§ What you are asked to do
Copy every record below exactly as written, but leave out the pictures.

§ Input data

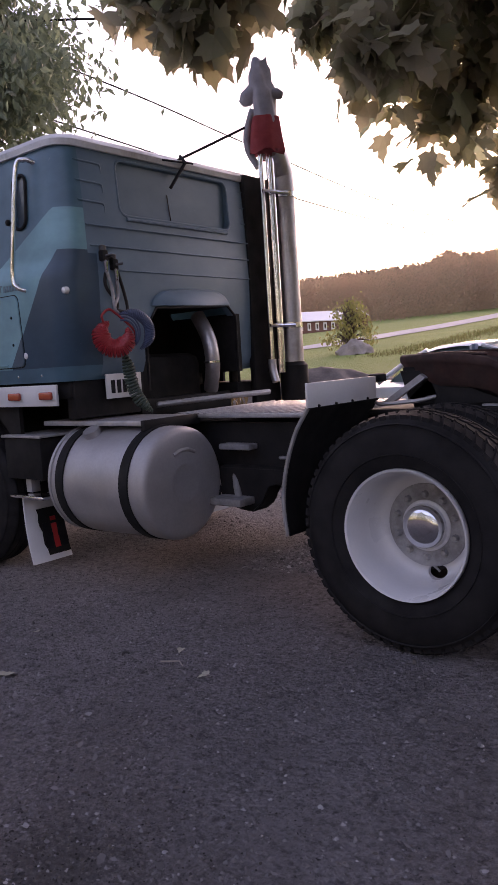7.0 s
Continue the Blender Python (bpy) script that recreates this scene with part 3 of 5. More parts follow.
part("plate", fifth_plate(), M_RUST, fifth)
for rad in (0.25, 0.36):
    part("ridge", tubed([(-0.12 + 0.93 * rad * math.cos(a), rad * math.sin(a), plate_top(-0.12 + 0.93 * rad * math.cos(a)) - 0.003) for a in (radians(62 + 236 * k / 30) for k in range(31))], 0.008, 6), M_RUST, fifth)
part("saddle", prismed([(-0.42, 1.27), (-0.36, 1.06), (0.25, 1.06), (0.22, 1.20), (0.0, 1.27)], "y", -0.40, 0.40, 0.02), M_BLACK, fifth, "black greasy saddle")
part("mount_plate", boxed(-0.55, 0.42, -0.52, 0.52, 1.035, 1.062, 0.004), M_BLACK, fifth)
part("release_handle", tubed(curve_pts([(-0.2, -0.38, 1.12), (-0.28, -0.46, 1.10), (-0.45, -0.52, 1.09), (-0.5, -0.5, 1.10)], 4), 0.011, 8), M_ALU, fifth)
part("brace", prismed([(-0.52, 1.075), (-0.46, 1.075), (-0.24, 1.215), (-0.27, 1.235)], "y", -0.44, -0.41), M_ALU, fifth, "bare metal brace")
part("brace", prismed([(-0.40, 1.075), (-0.20, 1.12), (-0.24, 1.21)], "y", -0.40, -0.385), M_ALU, fifth)

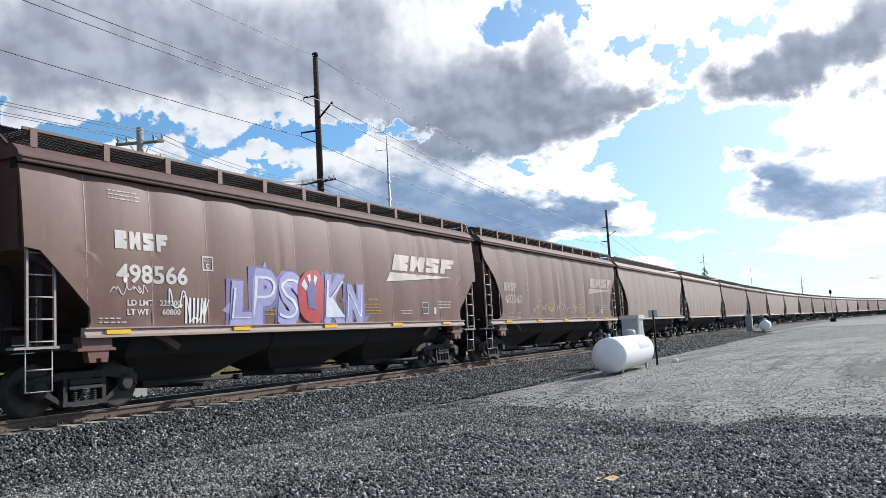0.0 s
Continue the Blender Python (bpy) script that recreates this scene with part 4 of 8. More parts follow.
def frame_box(y, z, s, t=0.03):
    return [slab(y, z, s, t), slab(y, z + s - t, s, t), slab(y, z + t, t, s - 2 * t), slab(y + s - t, z + t, t, s - 2 * t)]


def scrawl(y, z, w, h, seed, thick=0.035, loops=6):
    """A line of spray paint that loops along, as short strokes."""
    rnd = random.Random(seed)
    n = loops * 3
    pts = []
    for k in range(n):
        up = 0.5 + 0.5 * (1 if (k % 2) ^ (rnd.random() < 0.25) else -1) * rnd.uniform(0.25, 1.0)
        pts.append((y + w * k / (n - 1) + rnd.uniform(-2.0, 2.0) * w / n, z + h * up))
    for _ in range(3):
        pts = [pts[0]] + [(a[0] + f * (b[0] - a[0]), a[1] + f * (b[1] - a[1])) for a, b in zip(pts, pts[1:]) for f in (0.25, 0.75)] + [pts[-1]]
    rim = []
    for k, (a, b) in enumerate(pts):
        (a0, b0), (a1, b1) = pts[max(k - 1, 0)], pts[min(k + 1, len(pts) - 1)]
        l = math.hypot(a1 - a0, b1 - b0) or 1e-6
        nx, nz = -(b1 - b0) / l * thick / 2, (a1 - a0) / l * thick / 2
        rim.append(((a + nx, b + nz), (a - nx, b - nz)))
    return [[p0, q0, q1, p1] for (p0, q0), (p1, q1) in zip(rim, rim[1:])]


def bubble(y, z, w, h, seed, lean=0.0):
    """A swollen hand-drawn letter shape."""
    rnd = random.Random(seed)
    n = 22
    f = [rnd.uniform(-0.12, 0.12) for _ in range(3)]
    out = []
    for k in range(n):
        a = 2 * math.pi * k / n
        r = 1 + f[0] * math.cos(3 * a) + f[1] * math.sin(5 * a) + f[2] * math.cos(2 * a)
        u, v = math.copysign(abs(math.cos(a)) ** 0.7, math.cos(a)) * r, math.copysign(abs(math.sin(a)) ** 0.7, math.sin(a)) * r
        out.append((y + w / 2 + u * w / 2 + lean * v * h / 2, z + h / 2 + v * h / 2))
    return out


def letter_piece(car, word, y, z, w, h, fill, edge, rim, surf):
    text_part(car, word, y - 0.05, z - 0.03, h, rim, surf, 0.16, 0.009, w + 0.12, "graffiti_rim")
    text_part(car, word, y, z, h, edge, surf, 0.105, 0.016, w, "graffiti_edge")
    text_part(car, word, y + 0.03, z + 0.02, h, fill, surf, 0.055, 0.023, w - 0.06, "graffiti", "spray-painted graffiti letters")


def dress(car, kind, paint, seed, number, zs, y0, mark, mark_y, ld, lt):
    """The writing that every near wagon carries."""
    surf = surface(seed)
    wp = WHITE_PAINT if mark != "faded" else FADED_PAINT
    z1, z2 = zs
    for k, c in enumerate(("r", "b", "s", "f")):
        poly_part(car, "owner_mark", [slab(y0 + 0.325 * k, z1, 0.26, 0.33, 0.0, c)], wp, surf)
    text_part(car, number, y0, z2, 0.33, wp, surf, 0.012, width=1.72, name="wagon_number", label="white stencilled wagon number")
    text_part(car, "LD LMT", y0 + 0.25, z2 - 0.42, 0.105, wp, surf, 0.004, width=0.62)
    text_part(car, ld, y0 + 1.02, z2 - 0.42, 0.105, wp, surf, 0.004, width=0.5)
    text_part(car, "LT WT", y0 + 0.25, z2 - 0.59, 0.105, wp, surf, 0.004, width=0.52)
    text_part(car, lt, y0 + 1.08, z2 - 0.59, 0.105, wp, surf, 0.004, width=0.44)
    poly_part(car, "plate_mark", frame_box(y0 + 2.15, 2.55, 0.30), wp, surf)
    text_part(car, "PLATE", y0 + 2.2, 2.74, 0.045, wp, surf, width=0.2)
    text_part(car, "C", y0 + 2.25, 2.60, 0.10, wp, surf, 0.004)
    if mark == "round":
        round_mark(car, mark_y, 3.0, 0.76, MARK_PAINT, surf, HOPPER_RED[paint])
    else:
        wedge_mark(car, mark_y, 2.66, MARK_PAINT if mark != "faded" else FADED_PAINT, surf)
    fine_print(car, y0 - 0.1, 3.90, 0.66, 3, wp, surf, 0.03, 0.07, seed)
    text_part(car, "WARNING", -2.35, 2.02, 0.07, WARN_M, surf, 0.003, width=0.45)
    fine_print(car, -2.6, 1.91, 0.95, 4, WARN_M, surf, 0.045, 0.085, seed + 1)
    text_part(car, "WARNING", 1.6, 2.02, 0.07, WARN_M, surf, 0.003, width=0.45)
    fine_print(car, 1.35, 1.91, 0.95, 4, WARN_M, surf, 0.045, 0.085, seed + 2)
    fine_print(car, 5.6, 2.02, 0.9, 3, wp, surf, 0.05, 0.09, seed + 3)
    fine_print(car, 3.3, 1.75, 0.7, 2, wp, surf, 0.04, 0.08, seed + 4)
    poly_part(car, "tag_square", frame_box(4.55, 1.66, 0.36, 0.022) + [slab(4.57, 1.84, 0.31, 0.014), slab(4.73, 1.685, 0.014, 0.15)], wp, surf, 0.012)
    poly_part(car, "tag_square", [slab(4.555, 1.665, 0.35, 0.35)], LOCO_GN, surf, 0.007)
    poly_part(car, "tag_square", [slab(5.28, 1.66, 0.16, 0.20)], MARK_PAINT, surf)
    fine_print(car, y0 - 0.35, 1.60, 0.5, 2, wp, surf, 0.035, 0.07, seed + 6)
    # end wall: owner's mark, number and data
    rnd = random.Random(seed)
    for k in range(4):
        bm = bmesh.new()
        box(bm, 0.55 + 0.13 * k, 0.65 + 0.13 * k, -8.42, -8.414, 4.02, 4.14)
        part("end_mark", bm, FADED_PAINT, car)
    for r in range(6):
        bm = bmesh.new()
        box(bm, 0.45, 0.45 + rnd.uniform(0.35, 0.62), -8.42, -8.414, 3.25 - 0.10 * r, 3.29 - 0.10 * r)
        part("end_data", bm, FADED_PAINT, car)
    letters(number, 0.19, FADED_PAINT, Matrix(((1, 0, 0, 0.5), (0, 0, 1, -8.422), (0, 1, 0, 3.80), (0, 0, 0, 1))) @ pose(0, 0, 0), car, "end_number")
    return surf


hopper_meshes()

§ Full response
7.0 s
Continue the Blender Python (bpy) script that recreates this scene with part 3 of 5. More parts follow.
part("plate", fifth_plate(), M_RUST, fifth)
for rad in (0.25, 0.36):
    part("ridge", tubed([(-0.12 + 0.93 * rad * math.cos(a), rad * math.sin(a), plate_top(-0.12 + 0.93 * rad * math.cos(a)) - 0.003) for a in (radians(62 + 236 * k / 30) for k in range(31))], 0.008, 6), M_RUST, fifth)
part("saddle", prismed([(-0.42, 1.27), (-0.36, 1.06), (0.25, 1.06), (0.22, 1.20), (0.0, 1.27)], "y", -0.40, 0.40, 0.02), M_BLACK, fifth, "black greasy saddle")
part("mount_plate", boxed(-0.55, 0.42, -0.52, 0.52, 1.035, 1.062, 0.004), M_BLACK, fifth)
part("release_handle", tubed(curve_pts([(-0.2, -0.38, 1.12), (-0.28, -0.46, 1.10), (-0.45, -0.52, 1.09), (-0.5, -0.5, 1.10)], 4), 0.011, 8), M_ALU, fifth)
part("brace", prismed([(-0.52, 1.075), (-0.46, 1.075), (-0.24, 1.215), (-0.27, 1.235)], "y", -0.44, -0.41), M_ALU, fifth, "bare metal brace")
part("brace", prismed([(-0.40, 1.075), (-0.20, 1.12), (-0.24, 1.21)], "y", -0.40, -0.385), M_ALU, fifth)

0.0 s
Continue the Blender Python (bpy) script that recreates this scene with part 4 of 8. More parts follow.
def frame_box(y, z, s, t=0.03):
    return [slab(y, z, s, t), slab(y, z + s - t, s, t), slab(y, z + t, t, s - 2 * t), slab(y + s - t, z + t, t, s - 2 * t)]


def scrawl(y, z, w, h, seed, thick=0.035, loops=6):
    """A line of spray paint that loops along, as short strokes."""
    rnd = random.Random(seed)
    n = loops * 3
    pts = []
    for k in range(n):
        up = 0.5 + 0.5 * (1 if (k % 2) ^ (rnd.random() < 0.25) else -1) * rnd.uniform(0.25, 1.0)
        pts.append((y + w * k / (n - 1) + rnd.uniform(-2.0, 2.0) * w / n, z + h * up))
    for _ in range(3):
        pts = [pts[0]] + [(a[0] + f * (b[0] - a[0]), a[1] + f * (b[1] - a[1])) for a, b in zip(pts, pts[1:]) for f in (0.25, 0.75)] + [pts[-1]]
    rim = []
    for k, (a, b) in enumerate(pts):
        (a0, b0), (a1, b1) = pts[max(k - 1, 0)], pts[min(k + 1, len(pts) - 1)]
        l = math.hypot(a1 - a0, b1 - b0) or 1e-6
        nx, nz = -(b1 - b0) / l * thick / 2, (a1 - a0) / l * thick / 2
        rim.append(((a + nx, b + nz), (a - nx, b - nz)))
    return [[p0, q0, q1, p1] for (p0, q0), (p1, q1) in zip(rim, rim[1:])]


def bubble(y, z, w, h, seed, lean=0.0):
    """A swollen hand-drawn letter shape."""
    rnd = random.Random(seed)
    n = 22
    f = [rnd.uniform(-0.12, 0.12) for _ in range(3)]
    out = []
    for k in range(n):
        a = 2 * math.pi * k / n
        r = 1 + f[0] * math.cos(3 * a) + f[1] * math.sin(5 * a) + f[2] * math.cos(2 * a)
        u, v = math.copysign(abs(math.cos(a)) ** 0.7, math.cos(a)) * r, math.copysign(abs(math.sin(a)) ** 0.7, math.sin(a)) * r
        out.append((y + w / 2 + u * w / 2 + lean * v * h / 2, z + h / 2 + v * h / 2))
    return out


def letter_piece(car, word, y, z, w, h, fill, edge, rim, surf):
    text_part(car, word, y - 0.05, z - 0.03, h, rim, surf, 0.16, 0.009, w + 0.12, "graffiti_rim")
    text_part(car, word, y, z, h, edge, surf, 0.105, 0.016, w, "graffiti_edge")
    text_part(car, word, y + 0.03, z + 0.02, h, fill, surf, 0.055, 0.023, w - 0.06, "graffiti", "spray-painted graffiti letters")


def dress(car, kind, paint, seed, number, zs, y0, mark, mark_y, ld, lt):
    """The writing that every near wagon carries."""
    surf = surface(seed)
    wp = WHITE_PAINT if mark != "faded" else FADED_PAINT
    z1, z2 = zs
    for k, c in enumerate(("r", "b", "s", "f")):
        poly_part(car, "owner_mark", [slab(y0 + 0.325 * k, z1, 0.26, 0.33, 0.0, c)], wp, surf)
    text_part(car, number, y0, z2, 0.33, wp, surf, 0.012, width=1.72, name="wagon_number", label="white stencilled wagon number")
    text_part(car, "LD LMT", y0 + 0.25, z2 - 0.42, 0.105, wp, surf, 0.004, width=0.62)
    text_part(car, ld, y0 + 1.02, z2 - 0.42, 0.105, wp, surf, 0.004, width=0.5)
    text_part(car, "LT WT", y0 + 0.25, z2 - 0.59, 0.105, wp, surf, 0.004, width=0.52)
    text_part(car, lt, y0 + 1.08, z2 - 0.59, 0.105, wp, surf, 0.004, width=0.44)
    poly_part(car, "plate_mark", frame_box(y0 + 2.15, 2.55, 0.30), wp, surf)
    text_part(car, "PLATE", y0 + 2.2, 2.74, 0.045, wp, surf, width=0.2)
    text_part(car, "C", y0 + 2.25, 2.60, 0.10, wp, surf, 0.004)
    if mark == "round":
        round_mark(car, mark_y, 3.0, 0.76, MARK_PAINT, surf, HOPPER_RED[paint])
    else:
        wedge_mark(car, mark_y, 2.66, MARK_PAINT if mark != "faded" else FADED_PAINT, surf)
    fine_print(car, y0 - 0.1, 3.90, 0.66, 3, wp, surf, 0.03, 0.07, seed)
    text_part(car, "WARNING", -2.35, 2.02, 0.07, WARN_M, surf, 0.003, width=0.45)
    fine_print(car, -2.6, 1.91, 0.95, 4, WARN_M, surf, 0.045, 0.085, seed + 1)
    text_part(car, "WARNING", 1.6, 2.02, 0.07, WARN_M, surf, 0.003, width=0.45)
    fine_print(car, 1.35, 1.91, 0.95, 4, WARN_M, surf, 0.045, 0.085, seed + 2)
    fine_print(car, 5.6, 2.02, 0.9, 3, wp, surf, 0.05, 0.09, seed + 3)
    fine_print(car, 3.3, 1.75, 0.7, 2, wp, surf, 0.04, 0.08, seed + 4)
    poly_part(car, "tag_square", frame_box(4.55, 1.66, 0.36, 0.022) + [slab(4.57, 1.84, 0.31, 0.014), slab(4.73, 1.685, 0.014, 0.15)], wp, surf, 0.012)
    poly_part(car, "tag_square", [slab(4.555, 1.665, 0.35, 0.35)], LOCO_GN, surf, 0.007)
    poly_part(car, "tag_square", [slab(5.28, 1.66, 0.16, 0.20)], MARK_PAINT, surf)
    fine_print(car, y0 - 0.35, 1.60, 0.5, 2, wp, surf, 0.035, 0.07, seed + 6)
    # end wall: owner's mark, number and data
    rnd = random.Random(seed)
    for k in range(4):
        bm = bmesh.new()
        box(bm, 0.55 + 0.13 * k, 0.65 + 0.13 * k, -8.42, -8.414, 4.02, 4.14)
        part("end_mark", bm, FADED_PAINT, car)
    for r in range(6):
        bm = bmesh.new()
        box(bm, 0.45, 0.45 + rnd.uniform(0.35, 0.62), -8.42, -8.414, 3.25 - 0.10 * r, 3.29 - 0.10 * r)
        part("end_data", bm, FADED_PAINT, car)
    letters(number, 0.19, FADED_PAINT, Matrix(((1, 0, 0, 0.5), (0, 0, 1, -8.422), (0, 1, 0, 3.80), (0, 0, 0, 1))) @ pose(0, 0, 0), car, "end_number")
    return surf


hopper_meshes()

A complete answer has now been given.